The 165-foot Jose Gasparilla makes its final cruise of the season later this month, carrying a crew of 600-plus pirates on their 2010 outbound voyage.
The so-called pirate ship is as mythical as the legendary pirate for which it is named.
The tri-masted vessel lacks a motor and never sees three sheets to the wind - its rambunctious crew excepted.
"A lot of people think it's got its own propulsion and everything else," said Jim Tarbet, executive officer of Ye Mystic Krewe of Gasparilla. "It's a big barge; that's what it is."
The make-believe pirate ship atop a barge bought new a half-century ago provides only a couple of small areas offering protection from the elements.
There are no below-deck luxuries, no galley. That means all hands on deck, rain or shine. Even with a full crew aboard, "there's a little bit of room to move" about the ship, Tarbet said.
Tarbet, who has tallied the crew during recent years, expects 640 of the 800 members will set sail on the 6:30 p.m. Feb. 27 outbound voyage from the Tampa Convention Center.

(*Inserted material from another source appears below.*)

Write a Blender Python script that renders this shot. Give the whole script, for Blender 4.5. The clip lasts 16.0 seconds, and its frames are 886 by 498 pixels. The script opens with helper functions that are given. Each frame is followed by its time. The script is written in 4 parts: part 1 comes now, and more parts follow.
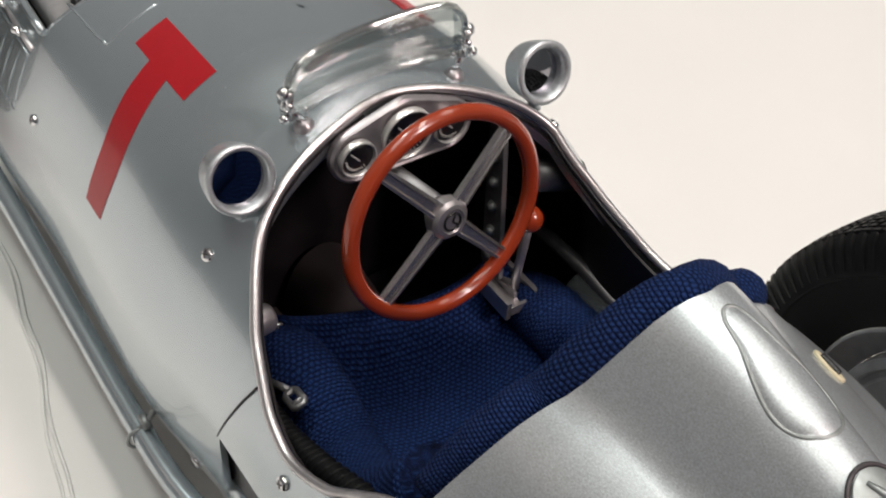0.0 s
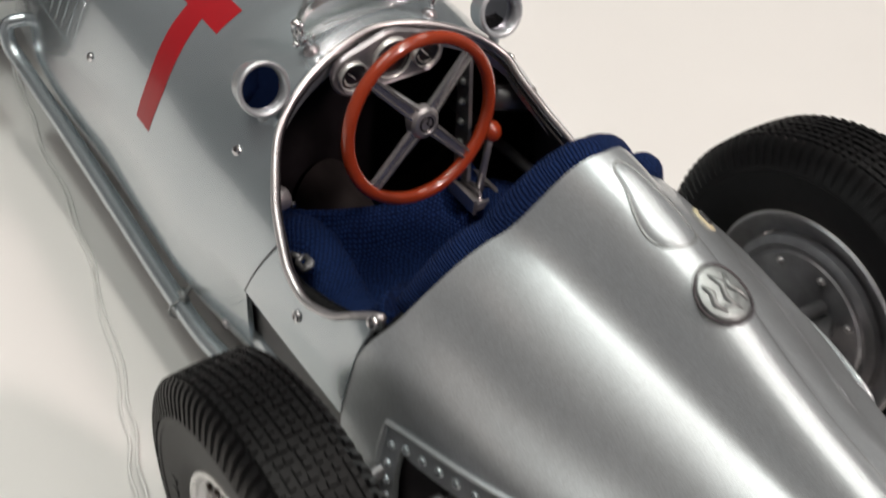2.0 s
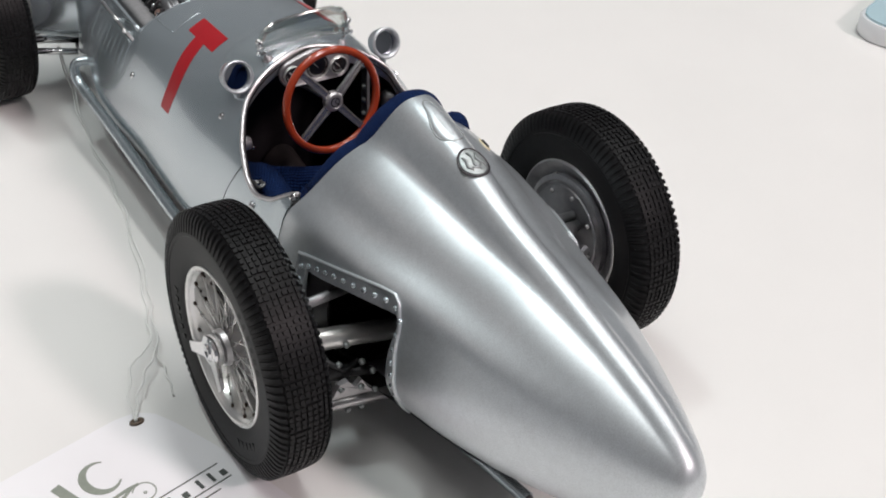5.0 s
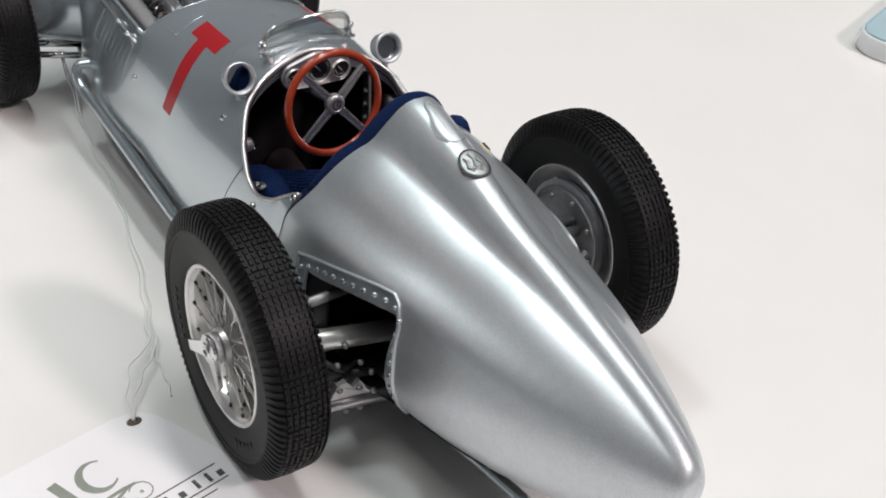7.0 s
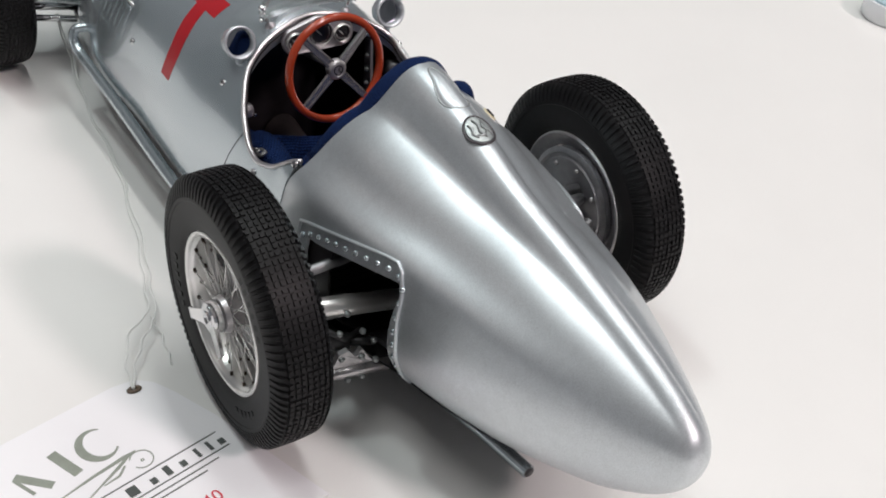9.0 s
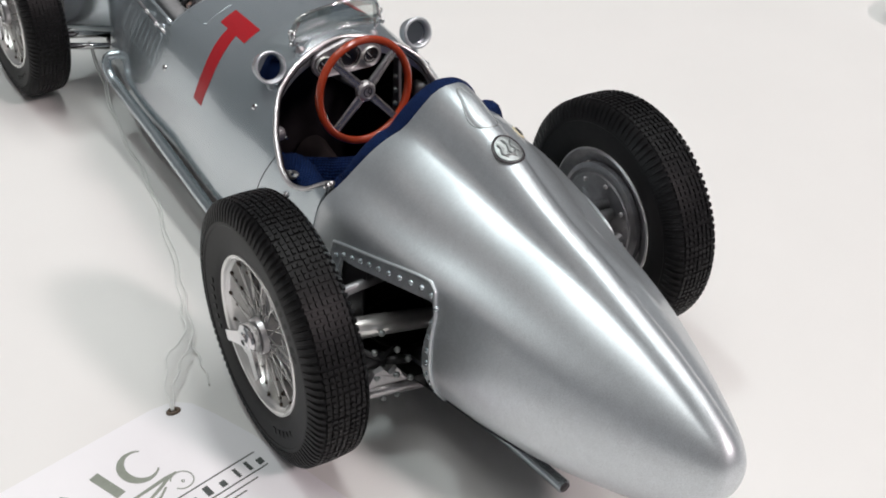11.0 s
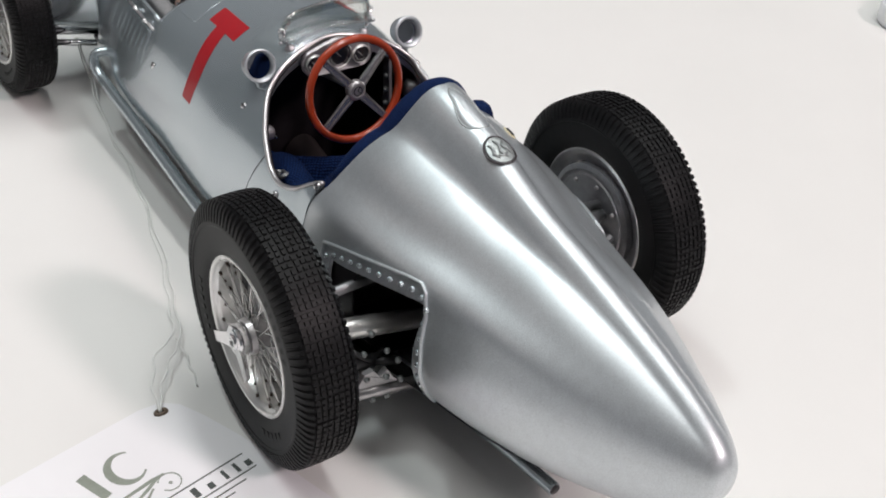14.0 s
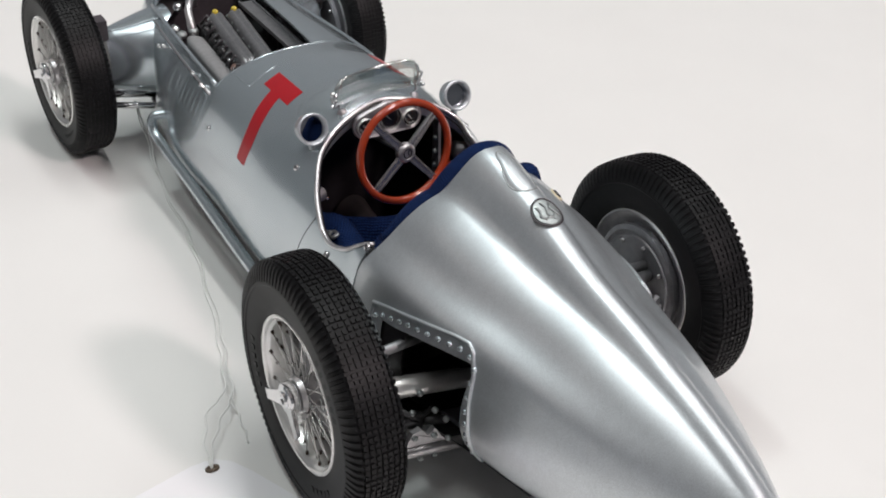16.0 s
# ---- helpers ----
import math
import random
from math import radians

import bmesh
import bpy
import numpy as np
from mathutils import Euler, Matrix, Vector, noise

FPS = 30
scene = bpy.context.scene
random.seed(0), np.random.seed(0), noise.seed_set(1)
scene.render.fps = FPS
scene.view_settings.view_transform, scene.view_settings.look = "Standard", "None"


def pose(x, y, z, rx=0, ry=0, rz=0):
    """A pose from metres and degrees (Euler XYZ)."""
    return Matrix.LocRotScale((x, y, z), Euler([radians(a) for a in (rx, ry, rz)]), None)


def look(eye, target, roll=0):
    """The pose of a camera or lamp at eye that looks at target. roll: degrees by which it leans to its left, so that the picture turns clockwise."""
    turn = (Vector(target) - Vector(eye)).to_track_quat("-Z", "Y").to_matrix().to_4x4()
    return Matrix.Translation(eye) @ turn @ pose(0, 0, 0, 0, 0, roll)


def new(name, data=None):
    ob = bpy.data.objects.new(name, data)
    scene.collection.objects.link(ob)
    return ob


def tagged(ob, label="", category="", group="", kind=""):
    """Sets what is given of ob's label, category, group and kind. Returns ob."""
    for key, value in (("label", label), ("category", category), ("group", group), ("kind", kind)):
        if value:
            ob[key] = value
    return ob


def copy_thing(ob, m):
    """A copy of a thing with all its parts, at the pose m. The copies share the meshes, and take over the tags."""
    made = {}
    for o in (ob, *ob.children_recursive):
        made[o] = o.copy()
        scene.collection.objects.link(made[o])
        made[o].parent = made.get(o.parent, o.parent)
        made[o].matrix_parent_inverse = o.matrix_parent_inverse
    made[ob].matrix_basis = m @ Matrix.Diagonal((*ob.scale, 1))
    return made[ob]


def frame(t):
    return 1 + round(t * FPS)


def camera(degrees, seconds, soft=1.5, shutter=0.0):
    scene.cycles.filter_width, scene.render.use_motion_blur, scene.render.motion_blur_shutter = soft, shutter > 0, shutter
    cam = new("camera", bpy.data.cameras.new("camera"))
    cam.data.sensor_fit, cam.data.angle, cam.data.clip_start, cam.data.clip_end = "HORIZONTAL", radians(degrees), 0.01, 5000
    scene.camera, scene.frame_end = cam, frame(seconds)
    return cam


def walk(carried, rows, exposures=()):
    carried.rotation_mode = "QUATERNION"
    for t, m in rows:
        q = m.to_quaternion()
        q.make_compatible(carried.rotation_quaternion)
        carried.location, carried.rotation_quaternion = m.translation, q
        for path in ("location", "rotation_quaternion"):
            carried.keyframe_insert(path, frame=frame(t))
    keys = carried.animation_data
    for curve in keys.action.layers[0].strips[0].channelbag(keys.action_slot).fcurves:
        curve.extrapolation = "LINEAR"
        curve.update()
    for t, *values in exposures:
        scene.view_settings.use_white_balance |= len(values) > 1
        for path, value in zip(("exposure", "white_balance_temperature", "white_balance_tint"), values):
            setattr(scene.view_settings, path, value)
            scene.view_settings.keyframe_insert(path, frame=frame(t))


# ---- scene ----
# ---- camera ----
cam = camera(41.92, 16.0, soft=1.9, shutter=0.4)
ROWS = [
    (0, -0.05054, -0.02725, 0.11890, 46.398, -3.741, -33.700),
    (0.5, -0.04933, -0.02721, 0.11879, 44.419, -4.006, -34.560),
    (1, -0.05255, -0.02961, 0.12003, 43.050, -4.225, -35.273),
    (1.5, -0.06003, -0.03352, 0.12968, 44.894, -4.714, -35.219),
    (2, -0.06657, -0.05446, 0.13254, 46.092, -3.777, -33.796),
    (2.5, -0.07932, -0.09199, 0.14837, 46.031, -2.318, -34.243),
    (3, -0.09113, -0.13262, 0.15496, 49.226, -4.001, -34.460),
    (3.5, -0.10017, -0.14012, 0.16489, 52.723, -3.763, -34.134),
    (6, -0.10342, -0.14616, 0.16464, 53.444, -4.353, -32.808),
    (6.5, -0.10293, -0.14604, 0.16387, 53.950, -4.242, -32.708),
    (7, -0.10451, -0.14570, 0.16244, 54.024, -4.809, -32.877),
    (7.5, -0.10351, -0.14477, 0.16231, 53.621, -4.937, -32.921),
    (8, -0.10421, -0.14506, 0.16133, 53.297, -5.264, -32.827),
    (8.5, -0.10363, -0.14386, 0.16090, 52.546, -5.357, -32.937),
    (9, -0.10438, -0.14332, 0.16103, 52.386, -5.074, -32.916),
    (9.5, -0.10500, -0.14396, 0.16317, 53.807, -4.286, -33.251),
    (9.7, -0.10499, -0.14419, 0.16309, 53.776, -3.574, -32.663),
    (11.8, -0.10581, -0.14296, 0.16334, 52.701, -3.308, -32.514),
    (12, -0.10558, -0.14255, 0.16302, 52.977, -3.439, -32.611),
    (12.5, -0.10588, -0.14280, 0.16323, 52.920, -3.557, -32.740),
    (13, -0.10579, -0.14238, 0.16324, 52.751, -3.604, -32.740),
    (13.5, -0.10574, -0.14261, 0.16269, 52.860, -3.804, -32.744),
    (14, -0.10535, -0.14234, 0.16314, 52.818, -3.858, -32.853),
    (14.5, -0.10650, -0.14259, 0.16422, 53.238, -3.608, -32.438),
    (15, -0.10687, -0.14335, 0.16559, 54.594, -2.978, -31.260),
    (15.5, -0.10900, -0.14460, 0.16791, 55.736, -2.618, -31.064),
    (16, -0.10661, -0.14396, 0.16579, 55.444, -2.624, -30.824),
]
EXPOSURES = [(0.0, 0.06, 7100, 14), (1.5, 0.03, 7150, 14), (2.2, -0.1, 7100, 14), (2.6, -0.2, 7050, 14), (3.1, -0.14, 6850, 13), (3.5, -0.08, 6680, 13), (6.0, 0.01, 6620, 13), (16.0, 0.01, 6620, 13)]
walk(cam, [(t, pose(x, y, z, rx, ry, rz)) for t, x, y, z, rx, ry, rz in ROWS], EXPOSURES)

# ---- light ----
MM = 0.001
world = bpy.data.worlds.new("room_light")
scene.world = world
world.use_nodes = True
world.node_tree.nodes["Background"].inputs[0].default_value = (0.92, 0.96, 1.0, 1)
world.node_tree.nodes["Background"].inputs[1].default_value = 0.25


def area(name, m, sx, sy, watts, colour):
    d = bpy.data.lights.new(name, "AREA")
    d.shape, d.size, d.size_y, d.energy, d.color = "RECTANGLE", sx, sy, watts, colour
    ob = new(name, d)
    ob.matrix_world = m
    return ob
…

Their destination is not unknown, but is somewhat secret. "They leave the city and go to their island, somewhere in the Caribbean," Tarbet deadpanned.

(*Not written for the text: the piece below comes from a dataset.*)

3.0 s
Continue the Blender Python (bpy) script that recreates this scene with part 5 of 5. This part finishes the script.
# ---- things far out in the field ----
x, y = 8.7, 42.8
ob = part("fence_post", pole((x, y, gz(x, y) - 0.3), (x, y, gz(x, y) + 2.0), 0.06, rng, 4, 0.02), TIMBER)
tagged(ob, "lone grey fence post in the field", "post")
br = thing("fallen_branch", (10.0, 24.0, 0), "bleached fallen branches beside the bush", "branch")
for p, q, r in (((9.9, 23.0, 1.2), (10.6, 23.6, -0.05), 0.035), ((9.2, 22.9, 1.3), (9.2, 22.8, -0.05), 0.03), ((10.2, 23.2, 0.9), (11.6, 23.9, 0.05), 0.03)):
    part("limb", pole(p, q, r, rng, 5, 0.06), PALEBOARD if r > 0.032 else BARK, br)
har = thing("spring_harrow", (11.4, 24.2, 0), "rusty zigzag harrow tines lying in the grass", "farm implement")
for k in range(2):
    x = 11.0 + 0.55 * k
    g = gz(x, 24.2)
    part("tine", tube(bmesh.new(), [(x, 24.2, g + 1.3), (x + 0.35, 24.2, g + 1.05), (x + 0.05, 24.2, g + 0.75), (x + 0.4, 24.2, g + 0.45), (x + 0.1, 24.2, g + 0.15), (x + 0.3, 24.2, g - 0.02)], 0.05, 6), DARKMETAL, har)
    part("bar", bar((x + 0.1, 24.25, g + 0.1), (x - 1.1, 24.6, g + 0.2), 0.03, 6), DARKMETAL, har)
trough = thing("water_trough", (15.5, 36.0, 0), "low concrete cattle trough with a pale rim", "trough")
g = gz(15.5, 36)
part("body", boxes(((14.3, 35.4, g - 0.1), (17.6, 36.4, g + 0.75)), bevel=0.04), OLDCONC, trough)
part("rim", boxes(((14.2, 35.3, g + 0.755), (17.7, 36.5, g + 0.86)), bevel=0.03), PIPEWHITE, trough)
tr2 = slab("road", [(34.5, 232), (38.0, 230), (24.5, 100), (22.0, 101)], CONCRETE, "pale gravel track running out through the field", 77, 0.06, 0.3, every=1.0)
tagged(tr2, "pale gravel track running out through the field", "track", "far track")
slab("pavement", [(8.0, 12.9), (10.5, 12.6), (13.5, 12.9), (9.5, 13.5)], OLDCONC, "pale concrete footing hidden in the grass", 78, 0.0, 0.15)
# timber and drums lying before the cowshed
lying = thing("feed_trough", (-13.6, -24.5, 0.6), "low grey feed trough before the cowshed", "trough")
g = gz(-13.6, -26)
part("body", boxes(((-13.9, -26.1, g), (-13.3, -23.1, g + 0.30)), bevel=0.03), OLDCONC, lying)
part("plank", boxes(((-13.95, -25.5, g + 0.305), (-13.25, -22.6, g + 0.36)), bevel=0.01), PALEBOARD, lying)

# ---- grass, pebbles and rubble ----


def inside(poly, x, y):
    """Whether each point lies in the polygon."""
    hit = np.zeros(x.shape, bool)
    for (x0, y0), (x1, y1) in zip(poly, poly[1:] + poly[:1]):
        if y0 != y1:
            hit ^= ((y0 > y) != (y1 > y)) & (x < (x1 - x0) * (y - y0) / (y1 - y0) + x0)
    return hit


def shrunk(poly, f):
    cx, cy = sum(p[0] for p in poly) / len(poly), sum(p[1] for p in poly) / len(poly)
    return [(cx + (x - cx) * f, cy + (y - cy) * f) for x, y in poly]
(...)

Some landlubbers, however, might spy the ship being towed by tug across Hillsborough Bay to the Tampa Yacht Club for a krewe party and, later, to the Port of Tampa. The vessel's off-season caretaker there, Gulf Marine, will perform annual maintenance to keep the craft seaworthy and attractive, including pressure-cleaning to remove accumulated seagull droppings.
The eye-catching ship, moored temporarily behind the Tampa Bay Convention Center, attracted the curiosity of a few of the 2,000 delegates at the recent annual meeting of the Technology & Maintenance Council.
"What a nice attraction and addition" to the city, Doug Graves of Cookeville, Tenn., said while examining the ship after lunch behind the convention center. "Why don't they leave it here as a tourist attraction?" he suggested after being told the Jose Gasparilla soon will be shipping out.
"If you leave it here it's not going to be a big to-do when they bring it in" for the annual festival, offered Bobby Canterbury of Akron, Ohio, another first-time Tampa visitor in town for the same convention.
"I figured it was for something special," considering the many colorful pennants, she said as she snapped several photographs of the ship. "I think it's pretty cool."
THE PIRATE SHIP
Design: Replica of 18th century West Indiaman
Length: 165 feet
Beam: 35 feet
Masts: three, also steel; 100 feet tall
Source: Gasparilla Piratefest Web site
1916: Krewe of Gasparilla borrows a "pirate ship" that normally hauls pigs and chickens, some of which lap up spilled liquor and drown after going overboard
1927: Pirate firing from the ship's crows nest puts a hole in a blimp; the aircraft lands safely
1948: First Outbound Voyage held at end of weeklong Gasparilla festivities
1951: Final voyage of original Jose Gasparilla
1952: With original Jose Gasparilla declared unseaworthy, krewe borrows ships until current vessel is completed
1954: Second Jose Gasparilla christened with a bottle of Jamaican rum
1956: Abandoned, original Jose Gasparilla "mysteriously" burns and sinks against Hillsborough River bank
1975: Ship sails up river for last time, as new Crosstown Bridge is too low for its 100-foot masts; ship begins landing at Tampa Tarpon Docks, then later at the Tampa Convention Center
2004: Krewe celebrates 50th anniversary of maiden voyage of the second Jose Gasparilla, 100th anniversary of Gasparilla.